If you’re someone who loves to sleep in you will be relieved to hear that Italy is also a country of late sleepers. The early riser of the group commented that not much was open as the rest of us blearily opened our eyes. Over breakfast we roughly planned out the rest of the day (although that wasn’t without mishap!)

We decided to start from Riomaggiore, the first town of the five, and slowly make our way back to Monterosso.

Riomaggiore is well known for its long slanted street and colourful houses which appear haphazardly stacked atop one another. We poked our heads into everything and almost tumbled down the steep road looking around.

We arrived in Manarola by boat. When we docked, there was a particularly adventerous French family jumping off of the rocks on the port. Everyone in the area was transfixed. As for the town itself, it was also colourful and charming. We made our way up stairs to look at churches and more of the stunning view before leaving by train.


Corniglia was different from all the other towns as instead of being on the water it is located up on the cliff face. Just getting to the town from the train station was a considerable trek up many, many flights of stairs. Once you do finally manage to get to the top you are rewarded with more temperate weather, a cool breeze and an incredibly charming town.


We stopped for a round of panino and some of the most creamy lemon gelato that I have ever had in my life. Feeling relieved from the heat it was time to start hiking again! This hike was considerably easier than the previous days. Perhaps it was because we were all better rested. More likely it was because there weren’t as many stairs.

Half way between Corniglia and Vernazza is the tiniest little hamlet of Prevo. I’m not sure if it would even classify as a town considering how small it is. We stumbled upon the town rather late, so everything was already  closed but that didn’t stop us from gawking over how cute everything was.

Once again, we were in Vernazza as the sun set. Only this time we were coming from the opposite side. This time we sat and watched the sunset before heading off to a pasta dinner. On the way back we manage to scrounge up some sparkling wine and a game of Italian Monopoly. After many laughs, we all sleep well, thoroughly exhausted but happy.

On the last day of our trip, we took the time to properly explore Monterosso. We happily bought bread and souvenirs before finally heading to the beach. Throughout the whole trip the water was just too cold to go for a proper swim, but before leaving we all dipped our toes into the sea and happily splashed around for a while. I think that at the end of the trip we were all congratulating ourselves with having done incredibly well on such a last minute trip.
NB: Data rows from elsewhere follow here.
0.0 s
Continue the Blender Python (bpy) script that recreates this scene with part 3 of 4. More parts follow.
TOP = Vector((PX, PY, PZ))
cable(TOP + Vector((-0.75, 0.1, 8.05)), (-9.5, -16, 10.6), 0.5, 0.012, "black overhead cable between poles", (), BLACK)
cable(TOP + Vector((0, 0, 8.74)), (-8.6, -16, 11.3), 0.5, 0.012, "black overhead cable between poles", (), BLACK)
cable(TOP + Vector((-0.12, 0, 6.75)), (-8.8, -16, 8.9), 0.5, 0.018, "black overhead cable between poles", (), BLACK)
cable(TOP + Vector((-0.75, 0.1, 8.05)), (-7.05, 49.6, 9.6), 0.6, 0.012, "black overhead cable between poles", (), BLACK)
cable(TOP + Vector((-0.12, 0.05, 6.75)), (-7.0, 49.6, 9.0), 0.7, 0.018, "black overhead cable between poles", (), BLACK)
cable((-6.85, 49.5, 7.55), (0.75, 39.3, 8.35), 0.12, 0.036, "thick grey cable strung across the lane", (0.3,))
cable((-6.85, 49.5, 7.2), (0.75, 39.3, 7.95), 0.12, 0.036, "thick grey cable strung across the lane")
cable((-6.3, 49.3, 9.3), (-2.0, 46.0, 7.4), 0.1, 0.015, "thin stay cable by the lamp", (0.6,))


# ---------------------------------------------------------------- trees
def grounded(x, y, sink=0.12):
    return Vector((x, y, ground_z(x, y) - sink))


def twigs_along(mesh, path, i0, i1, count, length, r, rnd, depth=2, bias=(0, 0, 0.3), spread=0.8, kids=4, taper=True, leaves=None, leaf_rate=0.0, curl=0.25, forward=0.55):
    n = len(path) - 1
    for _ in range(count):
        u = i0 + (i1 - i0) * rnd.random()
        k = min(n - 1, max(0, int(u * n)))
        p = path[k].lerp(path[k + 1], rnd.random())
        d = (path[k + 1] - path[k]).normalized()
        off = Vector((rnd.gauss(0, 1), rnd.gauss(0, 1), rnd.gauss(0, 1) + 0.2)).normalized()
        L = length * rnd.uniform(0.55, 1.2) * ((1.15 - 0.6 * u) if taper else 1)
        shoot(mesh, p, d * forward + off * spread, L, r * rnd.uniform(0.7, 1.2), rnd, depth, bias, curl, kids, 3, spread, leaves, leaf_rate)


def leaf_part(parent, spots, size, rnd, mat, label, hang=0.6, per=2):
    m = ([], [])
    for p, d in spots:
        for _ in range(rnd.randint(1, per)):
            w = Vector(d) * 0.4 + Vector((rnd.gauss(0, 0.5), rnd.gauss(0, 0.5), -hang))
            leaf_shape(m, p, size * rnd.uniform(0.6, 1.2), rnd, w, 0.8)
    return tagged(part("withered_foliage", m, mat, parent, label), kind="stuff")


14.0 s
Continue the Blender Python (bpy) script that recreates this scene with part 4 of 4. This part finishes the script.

As a side note on the way back, our train to Florence had been canceled by a train strike. So we spent a few hours meandering around La Spezia waiting for the timetable to return to normal. Honestly, this just made everything feel much more typically Italian.



If you’re a keen hiker remember to check to see which of the hiking paths are open before you go. I found this map really useful: Due to damage from extreme weather conditions the paths sometimes close, and some of the more popular trails s some of the popular tracks won’t be open for some time. However, there are always alternate walking trails between the towns and further afield for the more adventurous!

A few of my friends said that it was possible to hike through all 5 towns in one day, if you started early and finished late. If you’re extremely time poor this may be an option for you, although I don’t particularly recommend it. The appeal of Cinque Terre is in the rustic towns, picturesque beaches and  the views from the hiking trails. To rush it would be missing out on half the enjoyment.

Remember to check train and boat times online or at the station early on in the day. They don’t appear as frequently as you would hope. If you know exactly what you’re doing it might also be a good idea to buy tickets in advance so you don’t need to line up behind everyone else. We weren’t nearly organised enough in this respect, but it also meant that our day was extremely flexible.